[Task inputs]:

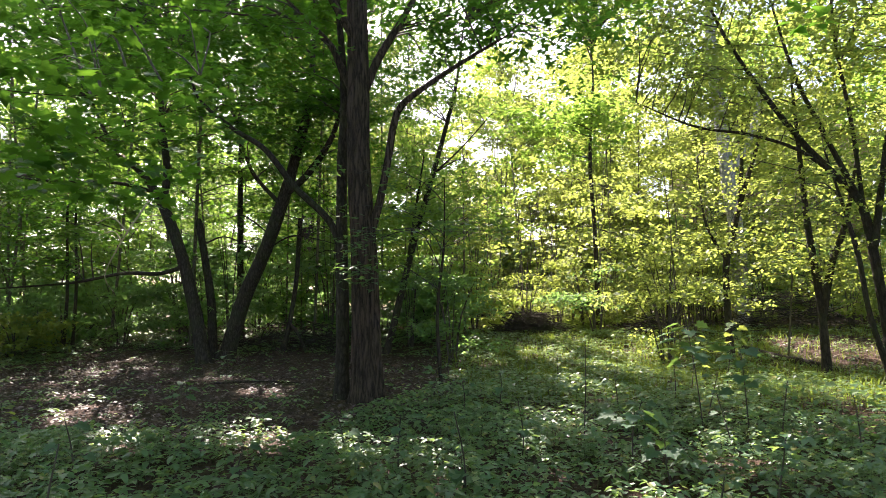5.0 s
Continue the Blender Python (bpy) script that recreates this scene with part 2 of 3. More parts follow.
# leaf outlines: verts (x along the leaf, y across, z out) and triangles
def outline_leaf(half, fold=0.12, droop=0.1):
    """A folded leaf from half an outline [(along, across), ...] between stalk and tip."""
    mid = [(0.0, 0.0), (0.5, 0.0), (1.0, 0.0)]
    v = [(x, 0, -droop * x * x) for x, _ in mid]
    f = []
    for side in (1, -1):
        base = len(v)
        v += [(x, side * y, fold * y - droop * x * x) for x, y in half]
        chain = [0] + list(range(base, base + len(half))) + [2]
        for a, b in zip(chain[:-1], chain[1:]):
            tri = (1, a, b) if side > 0 else (1, b, a)
            f.append(tri)
    return np.array(v, float), np.array(f)


MAPLE = outline_leaf([(-0.12, 0.28), (0.12, 0.5), (0.28, 0.3), (0.62, 0.52), (0.66, 0.2)], 0.1, 0.14)
RHOMB = (np.array([(0, 0, 0), (0.45, 0.34, 0.03), (1, 0, -0.08), (0.5, -0.34, 0.03)], float), np.array([(0, 1, 2), (0, 2, 3)]))
TRILOBE = (np.array([(0, 0, 0), (0.12, 0.5, 0.05), (0.42, 0.2, 0.02), (1, 0, -0.1), (0.42, -0.2, 0.02), (0.12, -0.5, 0.05)], float),
           np.array([(0, 2, 1), (0, 3, 2), (0, 4, 3), (0, 5, 4)]))
HERB = (np.array([(0, 0, 0), (0.22, 0.32, 0.05), (0.6, 0.26, 0.0), (1, 0, -0.14), (0.6, -0.26, 0.0), (0.22, -0.32, 0.05)], float),
        np.array([(0, 2, 1), (0, 3, 2), (0, 4, 3), (0, 5, 4)]))
BLADE = (np.array([(0, 0.5, 0), (0, -0.5, 0), (0.55, 0.32, 0.14), (0.55, -0.32, 0.14), (1.0, 0, 0)], float),
         np.array([(0, 1, 2), (1, 3, 2), (2, 3, 4)]))


def leaves(points, sizes, tilt, template, droop=0.15, heading=None, gen=None):
    """Verts and triangles of a leaf at each point, turned at random, lying flat but for a tilt in radians."""
    g = gen or rng
    tv, tf = template
    n = len(points)
    head = g.uniform(0, 2 * np.pi, n) if heading is None else heading + g.normal(0, 0.5, n)
    pitch = g.normal(droop, tilt, n)
    roll = g.normal(0, tilt, n)
    ch, sh, cp, sp, cr, sr = np.cos(head), np.sin(head), np.cos(pitch), np.sin(pitch), np.cos(roll), np.sin(roll)
    ax = np.stack([ch * cp, sh * cp, -sp], -1)
    ay0 = np.stack([-sh, ch, np.zeros(n)], -1)
    az0 = np.cross(ax, ay0)
    ay = ay0 * cr[:, None] + az0 * sr[:, None]
    az = np.cross(ax, ay)
    t = tv[None] * np.asarray(sizes)[:, None, None]
    v = points[:, None] + t[..., :1] * ax[:, None] + t[..., 1:2] * ay[:, None] + t[..., 2:] * az[:, None]
    f = tf[None] + (np.arange(n) * len(tv))[:, None, None]
    return v.reshape(-1, 3), f.reshape(-1, 3)


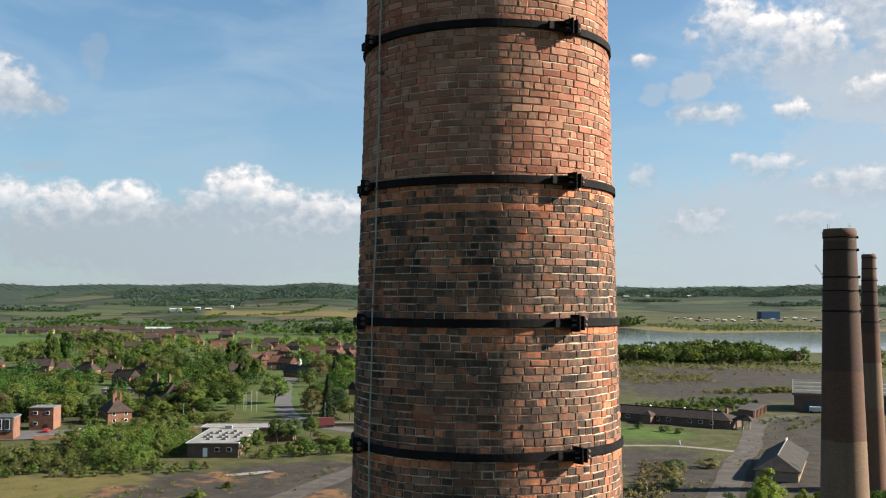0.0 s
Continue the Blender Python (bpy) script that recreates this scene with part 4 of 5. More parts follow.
# the flat-roofed works office with its rear wing
def build_office():
    th = thing("works_office", pose(-79.5, 288, 0, 0, 0, 4), "single-storey brick works office with flat pale roof and skylights", "building")
    BLOCK.extend([(-82, 262, 8), (-72, 262, 7), (-79, 278, 9), (-81, 294, 9), (-84, 308, 9), (-86, 326, 10), (-74, 331, 9), (-98, 325, 8)])
    h = 4.2
    for nm, w, d, x, y in (("main_wall", 14.4, 34.0, 0.0, 0.0), ("wing_wall", 29.0, 9.0, 4.0, 25.0 - 3.5)):
        bm = bmesh.new()
        add_box(bm, (w, d, h + 0.5), pose(x, y, h / 2 - 0.25))
        part(nm, bm, DULL_BRICK, th)
    for nm, w, d, x, y, z in (("main_roof", 15.2, 34.6, 0.0, -0.3, h), ("wing_roof", 29.8, 9.6, 4.0, 21.8, h + 0.12)):
        bm = bmesh.new()
        add_box(bm, (w, d, 0.12), pose(x, y, z + 0.06))
        part(nm, bm, FELT, th, "pale weathered felt")
        bm = bmesh.new()
        for sx, sy, dx, dy in ((w + 0.16, 0.16, 0, -d / 2), (w + 0.16, 0.16, 0, d / 2), (0.16, d - 0.16, -w / 2, 0), (0.16, d - 0.16, w / 2, 0)):
            add_box(bm, (sx, sy, 0.30), pose(x + dx, y + dy, z))
        part("fascia", bm, PALE_SHEET, th, "white painted fascia board")
    for r_, yy in enumerate((-11, -6.5, -2.0, 2.5, 7.0)):
        for xx in (-4.4, -2.6, 0.2, 2.0, 4.6):
            if (r_ + int(xx)) % 4 == 0:
                continue
            bm = bmesh.new()
            add_box(bm, (1.25, 1.5, 0.35), pose(0, 0, 0.17), 0.04)
            sk = part("skylight", bm, FELT, th)
            sk.matrix_basis = pose(xx, yy, h + 0.12)
            bm = bmesh.new()
            add_box(bm, (1.0, 1.25, 0.22), pose(0, 0, 0.44), 0.09)
            part("dome", bm, GLASS, sk)
    for xx in (1.2, 4.6):
        add_window(th, pose(xx, -17.03, 2.3), 1.3, 1.3)
    add_door(th, pose(-2.2, -17.04, 0.2), 1.3, 2.6, WHITE)
    for yy in range(-13, 14, 4):
        add_window(th, pose(7.23, yy, 2.3, 0, 0, 90), 1.6, 1.3)
    for xx in range(9, 19, 3):
        add_window(th, pose(xx, 16.97, 2.3), 1.6, 1.3)
    bm = bmesh.new()
    add_box(bm, (2.2, 1.6, 1.0), pose(-1.5, 15, h + 0.6), 0.04)
    part("roof_vent", bm, GALV, th)
    bm = bmesh.new()
    add_box(bm, (1.2, 1.2, h + 2.0), pose(18.2, 21.5, (h + 2.0) / 2 - 0.2), 0.03)
    part("end_pier", bm, RED_BRICK, th)


def build_modern():
    """Two-storey block: brick ends, dark framed bays."""
    th = thing("modern_block", pose(-163.5, 306, 0, 0, 0, 14), "two-storey flat-roofed brick and dark-framed modern block", "building")
    BLOCK.append((-163, 306, 12))
    bm = bmesh.new()
    add_box(bm, (24, 10, 7.3), pose(-2, 0, 3.15))
    part("wall", bm, RED_BRICK, th)
    bm = bmesh.new()
    add_box(bm, (24.6, 10.6, 0.35), pose(-2, 0, 6.99), 0.03)
    part("roof", bm, DARK_FELT, th)
    bm = bmesh.new()
    add_box(bm, (8.0, 10.9, 4.6), pose(5.8, 0.05, 5.1))
    bay = part("dark_bay", bm, DARK_PAINT, th, "dark grey framed bay")
    for i in range(3):
        bm = bmesh.new()
        add_box(bm, (1.5, 0.12, 3.4), pose(3.4 + i * 2.4, -5.46, 5.1))
        w = part("tall_window", bm, PALE_SHEET, bay)
        bm = bmesh.new()
        add_box(bm, (1.2, 0.1, 3.1), pose(3.4 + i * 2.4, -5.50, 5.1))
        part("pane", bm, GLASS, bay)
    for i in range(4):
        add_window(th, pose(-12 + i * 3.2, -5.03, 5.2), 1.4, 1.4)
        add_window(th, pose(-12 + i * 3.2, -5.03, 1.7), 1.4, 1.6)
    bm = bmesh.new()
    add_box(bm, (9, 3.4, 0.3), pose(-5, -6.7, 3.0), 0.02)
    part("canopy", bm, WHITE, th, "white entrance canopy")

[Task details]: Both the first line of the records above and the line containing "return np.array(v, float), np.array(f)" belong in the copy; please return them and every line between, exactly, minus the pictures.

[Task solution]:
5.0 s
Continue the Blender Python (bpy) script that recreates this scene with part 2 of 3. More parts follow.
# leaf outlines: verts (x along the leaf, y across, z out) and triangles
def outline_leaf(half, fold=0.12, droop=0.1):
    """A folded leaf from half an outline [(along, across), ...] between stalk and tip."""
    mid = [(0.0, 0.0), (0.5, 0.0), (1.0, 0.0)]
    v = [(x, 0, -droop * x * x) for x, _ in mid]
    f = []
    for side in (1, -1):
        base = len(v)
        v += [(x, side * y, fold * y - droop * x * x) for x, y in half]
        chain = [0] + list(range(base, base + len(half))) + [2]
        for a, b in zip(chain[:-1], chain[1:]):
            tri = (1, a, b) if side > 0 else (1, b, a)
            f.append(tri)
    return np.array(v, float), np.array(f)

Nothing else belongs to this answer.